Segundo Francisco, “para tentar quebrar o ciclo financiamento-dívida seria necessária a criação de um mecanismo multinacional, baseado na solidariedade e na harmonia dos povos, que tenha em conta o significado global do problema e as suas implicações económicas, financeiras e implicações sociais”. E acrescentou que “a ausência deste mecanismo favorece o ‘cada um por si’, onde os mais fracos perdem sempre”.
Para o Papa, a questão da dívida dos países deve ser resolvida com base “nos princípios de justiça e solidariedade” para os quais “é essencial agir de boa fé e verdade, seguindo um código de conduta internacional com padrões de valor que orienta as negociações" e baseada em "uma nova arquitetura financeira internacional, ousada e criativa".

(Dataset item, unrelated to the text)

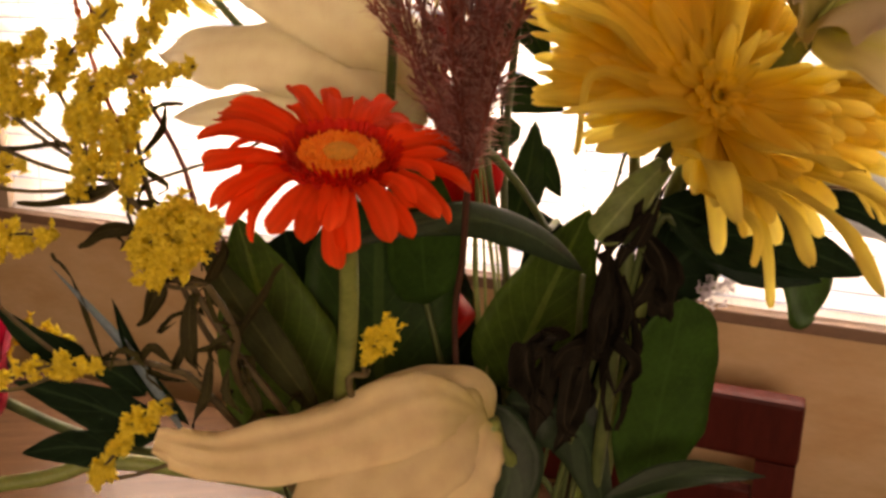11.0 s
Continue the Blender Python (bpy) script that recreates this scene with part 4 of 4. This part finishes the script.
goldenrod("low goldenrod sprays spreading to the side", [vase_point(random.Random(44)), (-0.086, 0.350, 1.148), (-0.116, 0.340, 1.185), (-0.149, 0.335, 1.189)], [
    ([(-0.137, 0.330, 1.191), (-0.157, 0.330, 1.192), (-0.177, 0.330, 1.186), (-0.184, 0.330, 1.184)], 0.0046, 190),
    ([(-0.153, 0.335, 1.243), (-0.166, 0.335, 1.244), (-0.174, 0.335, 1.235), (-0.184, 0.335, 1.232)], 0.0070, 240),
    ([(-0.174, 0.420, 1.165), (-0.192, 0.420, 1.173), (-0.211, 0.420, 1.161)], 0.0052, 150),
    ([(-0.114, 0.345, 1.166), (-0.128, 0.345, 1.159), (-0.142, 0.345, 1.141), (-0.150, 0.345, 1.132)], 0.0050, 240),
], [((-0.137, 0.335, 1.188), (-0.146, 0.335, 1.226), (-0.153, 0.335, 1.236), 0.003), ((-0.124, 0.335, 1.189), (-0.117, 0.330, 1.198), (-0.108, 0.330, 1.188), 0.004)], 54)
goldenrod("single small goldenrod tuft beside the gerbera stem", [vase_point(random.Random(45)), (-0.035, 0.335, 1.157), (-0.033, 0.325, 1.186)], [
    ([(-0.023, 0.320, 1.205), (-0.030, 0.320, 1.200), (-0.035, 0.320, 1.192)], 0.0048, 100)], [], 55)


# ---- foliage stems: each a leafy stalk of its own
def leafy(label, leaves, material, stem_pts, seed, stem_mat=None, name="leaf_stem", r=0.0018):
    """leaves: (line, facing, width, profile, cup, ripple)"""
    rng = random.Random(seed)
    base = vec(stem_pts[-1])
    plant = thing(name, base, label, "foliage", BOUQUET)
    part("stem", Shape().tube([vase_point(rng), *stem_pts], (r * 1.2, r, r * 0.8), 7, 16), stem_mat or M_STEM_DARK, plant)
    for line, face, width, prof, cup, ripple in leaves:
        part("leaf", Shape().blade(line, face, width, prof, cup, 18, 8, ripple, 2.2, 0.0003, 0.0, rng.uniform(0, 6), 0.0, 0.16 if material is M_DRY else 0.03, 0.08 if material is M_DRY else 0.025), material, plant)
    return plant


leafy("broad deep green leaf with pale veins", [(((-0.022, 0.405, 1.098), (-0.024, 0.402, 1.167), (-0.022, 0.410, 1.238)), (0.15, -1, 0.25), 0.076, "blunt", 0.12, 0.0012)], M_LEAF, [(0.04, 0.40, 1.05), (-0.019, 0.405, 1.105)], 61)
leafy("broad mid-green leaf with a pale midrib", [(((0.043, 0.415, 1.131), (0.060, 0.410, 1.178), (0.079, 0.400, 1.232)), (0.1, -1, 0.35), 0.058, "ovate", 0.10, 0.0012)], M_LEAF_LIGHT, [(0.05, 0.40, 1.06), (0.043, 0.415, 1.131)], 62)
leafy("mid-green leaf standing behind the gerbera", [(((-0.057, 0.385, 1.116), (-0.073, 0.388, 1.174), (-0.088, 0.392, 1.234)), (0.1, -1, 0.2), 0.060, "ovate", 0.15, 0.001)], M_LEAF_LIGHT, [(0.02, 0.39, 1.05), (-0.062, 0.385, 1.116)], 63)
leafy("dull olive narrow leaf", [(((-0.053, 0.360, 1.149), (-0.081, 0.355, 1.198), (-0.102, 0.350, 1.239)), (0.3, -1, 0.2), 0.017, "lance", 0.2, 0.001)], M_OLIVE, [(0.03, 0.385, 1.07), (-0.053, 0.360, 1.149)], 64)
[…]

Porque, afirmou, “não qualquer forma de financiamento funciona para as pessoas, mas sim aquela que implica uma responsabilidade partilhada entre quem o recebe e quem o concede”. E “o benefício que pode trazer para uma sociedade depende das suas condições, da forma como é utilizado e dos quadros em que são resolvidas as crises de dívida que podem ocorrer”.
Francisco recordou que João Paulo II considerou que a questão da dívida externa “não é apenas de natureza económica, mas afeta também os princípios éticos fundamentais e deve encontrar espaço no direito internacional” e apoiou o convite feito pelo seu antecessor para “perdoar as dívidas ou pelo menos reduzi-los”.
Para Bergoglio, uma iniciativa deste tipo é “hoje mais urgente do que nunca, tendo em conta que “a dívida ecológica e a dívida externa são duas faces da mesma moeda que hipotecam o futuro”.